UK FM Hague instructed cabinet not to mention Iraq War – report
As the 10th anniversary of the Iraq war looms, the UK cabinet has been urged not to discuss the 2003’s invasion or its legality until an inquiry into it is complete. The instruction has been met with distaste from Liberal Democrat MPs.
A confidential letter warned MPs not to mention the war or
deeply controversial issues surrounding it. As March began,
UK Foreign Secretary William Hague issued a directive instructing
Conservative MPs to make no mention of Iraq or the conflict’s
100,000 deaths, according to a private correspondence leaked to the
Guardian.
“The foreign secretary has written to colleagues to remind them
that the agreed position of the coalition government is not to
comment on the case justification for the war until Chilcot has
reported,” a source close to Hague told the newspaper.
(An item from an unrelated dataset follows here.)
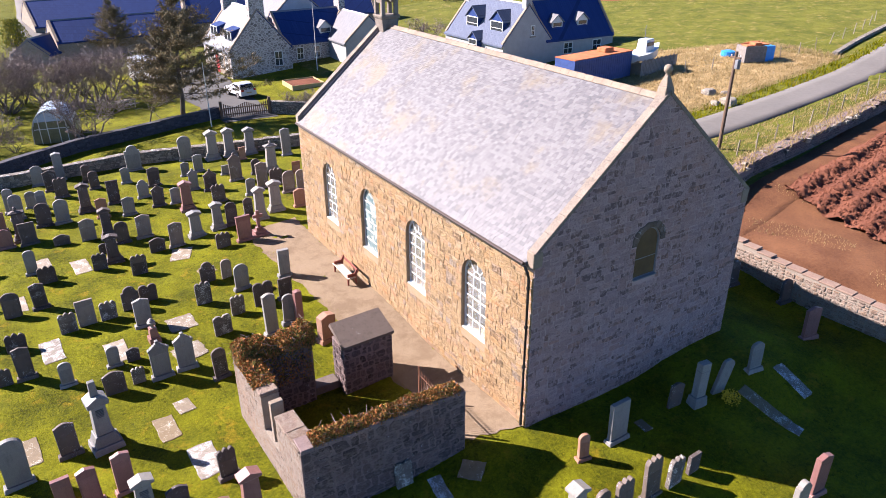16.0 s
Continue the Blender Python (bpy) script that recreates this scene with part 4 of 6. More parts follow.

The Chilcot Inquiry is the UK public investigation into the
country’s role in the Iraq War. Whitehall sources said that Hague
wasn’t attempting to enforce a gag on a highly controversial
political issue, but was delaying commenting on the war until after
the inquiry’s publication.
The results of the Chilcot Inquiry were supposed to have been
published in 2012, but were delayed last July. Conclusions are now
expected to be made public mid- to late-2013. However, it is
unlikely the inquiry will render a formal judgment on the Iraq
intervention.
The report has utilized “oral and documentary evidence,”
according to a 2012 letter from Chilcot to UK Prime Minister David
Cameron, written at the time of the inquiry’s delay. This
includes evidence such as cabinet meeting minutes.
Despite having agreed it is “essential to hold as much of the
inquiry as possible in public,” the British Foreign Office
prevented the release of telephone conversations between then-UK PM
Tony Blair and then-US President George Bush in the days preceding
the invasion.
The evidence is also inconsistent, and gaps in the documentary
record and lapses in memory may have hindered the investigation,
according to the letter.
Sir John Chilcot, the inquiry’s head, once said the final report
would be twice the size of Tolstoy’s ‘War and Peace’ – over 1
million words long.
The 2003 invasion resulted in the deaths of tens of thousands of Iraqis, and 179 British deaths. The WikiLeaks Iraq war logs showed that more than 90,000 Iraqi civilians died throughout the course of the conflict, placing the overall number of Iraqi deaths at over 100,000.
The instruction not to mention these events has led to a bitter row within the Conservative/Liberal Democrat coalition. Liberal Democrat ministers stood strongly opposed to the Iraq invasion at the time, while Conservative Party members stood in staunch support. Many Liberal Democrat MPs intend to defy the directive.
“William Hague is entitled to his views on what should be
said about the Iraq war but he can’t force them on the Lib
Dems,” a senior Liberal Democrat source told the Guardian.
“The idea that Nick Clegg and the Liberal Democrats will be mute
on the 10th anniversary of the war in Iraq will get very
short shrift indeed.”
The party’s former leader, Sir Menzies Campbell, also spoke out against the attempt to silence MPs on the war’s anniversary, pointing out the high levels of Conservative enthusiasm for the war in 2003, despite their not being the ruling party.
He went on to label UK intervention in Iraq as the country’s
biggest foreign policy blunder since Suez, which Conservative MP
Kenneth Clarke recently also used as a comparison while speaking to
the BBC, calling the Iraq War “the most disastrous foreign
policy decision of my lifetime… worse than Suez.”
In 2004, United Nations Secretary-General Kofi Annan stated that
the US-led invasion of Iraq was an illegal act that contravened the
UN charter.
Despite the primary motivation for the invasion being Saddam
Hussein’s alleged arsenal of weapons of mass destruction, the
failure to locate them both before and after the Iraq War
intensified international debate about the decision to go to war.
The only such discoveries ended up being badly corroded munitions
produced in the 1980s, which could not be used as originally
intended.
The UK’s decision to participate in the invasion was met with wide-scale protest at the time, not just in England but across Europe and around the world. In February 2003, an estimated 6 to 10 million people participated in protests that spanned 60 countries.
In the UK, an estimated 750,000 to 1-million-plus protesters participated in anti-war demonstrations; the march in London was named the largest political demonstration Britain had ever seen. Later in March, tens of thousands of schoolchildren staged walkouts across the country, and in the day following the actual invasion a wide-scale demonstration took place in front of the Houses of Parliament. In the days afterward, over 100,000 people took to the streets.